The exercise:
Output the data below in full, byte for byte. Nothing may differ.
[Given data start]
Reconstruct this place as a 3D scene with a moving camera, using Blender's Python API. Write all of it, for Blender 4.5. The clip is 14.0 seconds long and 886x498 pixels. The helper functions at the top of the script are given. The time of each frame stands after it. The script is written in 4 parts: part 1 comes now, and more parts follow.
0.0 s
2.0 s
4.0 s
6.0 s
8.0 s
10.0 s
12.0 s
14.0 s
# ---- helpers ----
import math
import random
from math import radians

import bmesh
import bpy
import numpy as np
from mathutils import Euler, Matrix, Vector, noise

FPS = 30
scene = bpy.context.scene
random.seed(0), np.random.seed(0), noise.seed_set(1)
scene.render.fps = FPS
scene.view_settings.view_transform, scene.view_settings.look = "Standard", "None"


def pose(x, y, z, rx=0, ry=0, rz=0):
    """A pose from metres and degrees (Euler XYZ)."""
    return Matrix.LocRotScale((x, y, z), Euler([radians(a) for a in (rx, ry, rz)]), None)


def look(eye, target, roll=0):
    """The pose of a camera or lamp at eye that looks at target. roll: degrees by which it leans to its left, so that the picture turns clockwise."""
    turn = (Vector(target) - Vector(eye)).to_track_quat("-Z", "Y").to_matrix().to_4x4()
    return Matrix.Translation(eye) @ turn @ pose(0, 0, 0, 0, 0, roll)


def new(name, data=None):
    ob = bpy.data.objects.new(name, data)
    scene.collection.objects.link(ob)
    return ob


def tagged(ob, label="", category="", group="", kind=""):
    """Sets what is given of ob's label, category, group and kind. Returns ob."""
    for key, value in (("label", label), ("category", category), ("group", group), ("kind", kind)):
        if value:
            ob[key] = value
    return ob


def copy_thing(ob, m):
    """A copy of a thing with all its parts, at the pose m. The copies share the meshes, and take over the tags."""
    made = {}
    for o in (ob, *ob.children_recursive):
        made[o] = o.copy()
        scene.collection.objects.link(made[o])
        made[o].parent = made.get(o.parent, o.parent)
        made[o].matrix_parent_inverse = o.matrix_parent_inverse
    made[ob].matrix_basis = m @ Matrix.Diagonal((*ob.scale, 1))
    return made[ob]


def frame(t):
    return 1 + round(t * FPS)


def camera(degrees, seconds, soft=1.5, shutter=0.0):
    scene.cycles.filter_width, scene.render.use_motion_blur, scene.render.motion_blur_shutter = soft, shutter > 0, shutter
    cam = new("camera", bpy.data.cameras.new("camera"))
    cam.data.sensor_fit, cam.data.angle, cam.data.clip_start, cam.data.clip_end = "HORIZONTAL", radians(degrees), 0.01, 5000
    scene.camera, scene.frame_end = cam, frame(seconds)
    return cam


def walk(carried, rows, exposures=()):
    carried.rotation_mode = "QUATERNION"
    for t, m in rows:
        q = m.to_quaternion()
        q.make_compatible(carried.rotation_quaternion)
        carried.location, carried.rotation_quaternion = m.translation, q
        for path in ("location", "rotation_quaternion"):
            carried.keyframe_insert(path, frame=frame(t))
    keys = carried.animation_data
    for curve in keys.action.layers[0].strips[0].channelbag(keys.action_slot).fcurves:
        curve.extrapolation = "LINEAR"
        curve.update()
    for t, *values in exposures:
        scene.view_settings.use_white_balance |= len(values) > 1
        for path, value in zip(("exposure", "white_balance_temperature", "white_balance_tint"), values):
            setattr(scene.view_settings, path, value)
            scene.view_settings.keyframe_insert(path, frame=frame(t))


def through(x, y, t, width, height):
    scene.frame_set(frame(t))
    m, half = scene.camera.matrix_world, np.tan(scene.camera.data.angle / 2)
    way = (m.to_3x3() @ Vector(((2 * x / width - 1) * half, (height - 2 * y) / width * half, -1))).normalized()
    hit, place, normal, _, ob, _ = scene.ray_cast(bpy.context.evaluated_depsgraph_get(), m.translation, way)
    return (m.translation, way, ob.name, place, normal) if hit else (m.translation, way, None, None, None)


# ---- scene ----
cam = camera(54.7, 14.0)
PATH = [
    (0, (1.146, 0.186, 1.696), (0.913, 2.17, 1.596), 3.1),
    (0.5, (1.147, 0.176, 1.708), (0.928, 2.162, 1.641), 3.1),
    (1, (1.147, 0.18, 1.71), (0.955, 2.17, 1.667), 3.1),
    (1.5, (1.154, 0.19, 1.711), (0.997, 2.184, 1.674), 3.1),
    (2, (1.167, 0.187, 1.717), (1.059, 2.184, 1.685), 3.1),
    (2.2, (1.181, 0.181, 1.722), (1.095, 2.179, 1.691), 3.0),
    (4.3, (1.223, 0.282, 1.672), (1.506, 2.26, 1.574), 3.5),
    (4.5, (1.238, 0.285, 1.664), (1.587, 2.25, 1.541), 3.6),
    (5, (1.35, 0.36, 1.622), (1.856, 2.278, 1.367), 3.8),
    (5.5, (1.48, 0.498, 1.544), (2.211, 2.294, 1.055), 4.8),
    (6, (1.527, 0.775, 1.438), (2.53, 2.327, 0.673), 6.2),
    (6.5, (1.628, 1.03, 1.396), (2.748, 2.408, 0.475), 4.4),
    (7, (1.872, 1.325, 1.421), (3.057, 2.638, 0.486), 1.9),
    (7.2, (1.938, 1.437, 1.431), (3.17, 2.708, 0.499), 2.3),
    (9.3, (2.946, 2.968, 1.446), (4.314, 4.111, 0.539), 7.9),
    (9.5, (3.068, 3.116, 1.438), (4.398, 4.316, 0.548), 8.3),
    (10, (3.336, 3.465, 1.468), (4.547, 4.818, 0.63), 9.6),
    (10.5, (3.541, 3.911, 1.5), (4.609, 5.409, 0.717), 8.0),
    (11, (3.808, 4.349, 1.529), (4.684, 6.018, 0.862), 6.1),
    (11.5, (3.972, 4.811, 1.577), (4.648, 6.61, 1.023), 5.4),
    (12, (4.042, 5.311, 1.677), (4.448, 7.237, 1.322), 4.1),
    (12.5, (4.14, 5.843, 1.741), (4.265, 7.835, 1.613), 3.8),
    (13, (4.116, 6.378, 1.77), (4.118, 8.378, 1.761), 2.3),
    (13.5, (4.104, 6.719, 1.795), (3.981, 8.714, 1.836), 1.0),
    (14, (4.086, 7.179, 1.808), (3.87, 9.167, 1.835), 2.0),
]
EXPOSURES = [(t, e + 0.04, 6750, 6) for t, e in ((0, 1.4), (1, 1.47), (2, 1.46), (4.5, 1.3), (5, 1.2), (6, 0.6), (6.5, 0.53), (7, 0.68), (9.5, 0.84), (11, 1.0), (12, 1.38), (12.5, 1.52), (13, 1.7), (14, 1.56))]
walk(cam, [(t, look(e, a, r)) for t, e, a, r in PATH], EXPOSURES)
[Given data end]
Output:
Reconstruct this place as a 3D scene with a moving camera, using Blender's Python API. Write all of it, for Blender 4.5. The clip is 14.0 seconds long and 886x498 pixels. The helper functions at the top of the script are given. The time of each frame stands after it. The script is written in 4 parts: part 1 comes now, and more parts follow.
0.0 s
2.0 s
4.0 s
6.0 s
8.0 s
10.0 s
12.0 s
14.0 s
# ---- helpers ----
import math
import random
from math import radians

import bmesh
import bpy
import numpy as np
from mathutils import Euler, Matrix, Vector, noise

FPS = 30
scene = bpy.context.scene
random.seed(0), np.random.seed(0), noise.seed_set(1)
scene.render.fps = FPS
scene.view_settings.view_transform, scene.view_settings.look = "Standard", "None"


def pose(x, y, z, rx=0, ry=0, rz=0):
    """A pose from metres and degrees (Euler XYZ)."""
    return Matrix.LocRotScale((x, y, z), Euler([radians(a) for a in (rx, ry, rz)]), None)


def look(eye, target, roll=0):
    """The pose of a camera or lamp at eye that looks at target. roll: degrees by which it leans to its left, so that the picture turns clockwise."""
    turn = (Vector(target) - Vector(eye)).to_track_quat("-Z", "Y").to_matrix().to_4x4()
    return Matrix.Translation(eye) @ turn @ pose(0, 0, 0, 0, 0, roll)


def new(name, data=None):
    ob = bpy.data.objects.new(name, data)
    scene.collection.objects.link(ob)
    return ob


def tagged(ob, label="", category="", group="", kind=""):
    """Sets what is given of ob's label, category, group and kind. Returns ob."""
    for key, value in (("label", label), ("category", category), ("group", group), ("kind", kind)):
        if value:
            ob[key] = value
    return ob


def copy_thing(ob, m):
    """A copy of a thing with all its parts, at the pose m. The copies share the meshes, and take over the tags."""
    made = {}
    for o in (ob, *ob.children_recursive):
        made[o] = o.copy()
        scene.collection.objects.link(made[o])
        made[o].parent = made.get(o.parent, o.parent)
        made[o].matrix_parent_inverse = o.matrix_parent_inverse
    made[ob].matrix_basis = m @ Matrix.Diagonal((*ob.scale, 1))
    return made[ob]


def frame(t):
    return 1 + round(t * FPS)


def camera(degrees, seconds, soft=1.5, shutter=0.0):
    scene.cycles.filter_width, scene.render.use_motion_blur, scene.render.motion_blur_shutter = soft, shutter > 0, shutter
    cam = new("camera", bpy.data.cameras.new("camera"))
    cam.data.sensor_fit, cam.data.angle, cam.data.clip_start, cam.data.clip_end = "HORIZONTAL", radians(degrees), 0.01, 5000
    scene.camera, scene.frame_end = cam, frame(seconds)
    return cam


def walk(carried, rows, exposures=()):
    carried.rotation_mode = "QUATERNION"
    for t, m in rows:
        q = m.to_quaternion()
        q.make_compatible(carried.rotation_quaternion)
        carried.location, carried.rotation_quaternion = m.translation, q
        for path in ("location", "rotation_quaternion"):
            carried.keyframe_insert(path, frame=frame(t))
    keys = carried.animation_data
    for curve in keys.action.layers[0].strips[0].channelbag(keys.action_slot).fcurves:
        curve.extrapolation = "LINEAR"
        curve.update()
    for t, *values in exposures:
        scene.view_settings.use_white_balance |= len(values) > 1
        for path, value in zip(("exposure", "white_balance_temperature", "white_balance_tint"), values):
            setattr(scene.view_settings, path, value)
            scene.view_settings.keyframe_insert(path, frame=frame(t))


def through(x, y, t, width, height):
    scene.frame_set(frame(t))
    m, half = scene.camera.matrix_world, np.tan(scene.camera.data.angle / 2)
    way = (m.to_3x3() @ Vector(((2 * x / width - 1) * half, (height - 2 * y) / width * half, -1))).normalized()
    hit, place, normal, _, ob, _ = scene.ray_cast(bpy.context.evaluated_depsgraph_get(), m.translation, way)
    return (m.translation, way, ob.name, place, normal) if hit else (m.translation, way, None, None, None)


# ---- scene ----
cam = camera(54.7, 14.0)
PATH = [
    (0, (1.146, 0.186, 1.696), (0.913, 2.17, 1.596), 3.1),
    (0.5, (1.147, 0.176, 1.708), (0.928, 2.162, 1.641), 3.1),
    (1, (1.147, 0.18, 1.71), (0.955, 2.17, 1.667), 3.1),
    (1.5, (1.154, 0.19, 1.711), (0.997, 2.184, 1.674), 3.1),
    (2, (1.167, 0.187, 1.717), (1.059, 2.184, 1.685), 3.1),
    (2.2, (1.181, 0.181, 1.722), (1.095, 2.179, 1.691), 3.0),
    (4.3, (1.223, 0.282, 1.672), (1.506, 2.26, 1.574), 3.5),
    (4.5, (1.238, 0.285, 1.664), (1.587, 2.25, 1.541), 3.6),
    (5, (1.35, 0.36, 1.622), (1.856, 2.278, 1.367), 3.8),
    (5.5, (1.48, 0.498, 1.544), (2.211, 2.294, 1.055), 4.8),
    (6, (1.527, 0.775, 1.438), (2.53, 2.327, 0.673), 6.2),
    (6.5, (1.628, 1.03, 1.396), (2.748, 2.408, 0.475), 4.4),
    (7, (1.872, 1.325, 1.421), (3.057, 2.638, 0.486), 1.9),
    (7.2, (1.938, 1.437, 1.431), (3.17, 2.708, 0.499), 2.3),
    (9.3, (2.946, 2.968, 1.446), (4.314, 4.111, 0.539), 7.9),
    (9.5, (3.068, 3.116, 1.438), (4.398, 4.316, 0.548), 8.3),
    (10, (3.336, 3.465, 1.468), (4.547, 4.818, 0.63), 9.6),
    (10.5, (3.541, 3.911, 1.5), (4.609, 5.409, 0.717), 8.0),
    (11, (3.808, 4.349, 1.529), (4.684, 6.018, 0.862), 6.1),
    (11.5, (3.972, 4.811, 1.577), (4.648, 6.61, 1.023), 5.4),
    (12, (4.042, 5.311, 1.677), (4.448, 7.237, 1.322), 4.1),
    (12.5, (4.14, 5.843, 1.741), (4.265, 7.835, 1.613), 3.8),
    (13, (4.116, 6.378, 1.77), (4.118, 8.378, 1.761), 2.3),
    (13.5, (4.104, 6.719, 1.795), (3.981, 8.714, 1.836), 1.0),
    (14, (4.086, 7.179, 1.808), (3.87, 9.167, 1.835), 2.0),
]
EXPOSURES = [(t, e + 0.04, 6750, 6) for t, e in ((0, 1.4), (1, 1.47), (2, 1.46), (4.5, 1.3), (5, 1.2), (6, 0.6), (6.5, 0.53), (7, 0.68), (9.5, 0.84), (11, 1.0), (12, 1.38), (12.5, 1.52), (13, 1.7), (14, 1.56))]
walk(cam, [(t, look(e, a, r)) for t, e, a, r in PATH], EXPOSURES)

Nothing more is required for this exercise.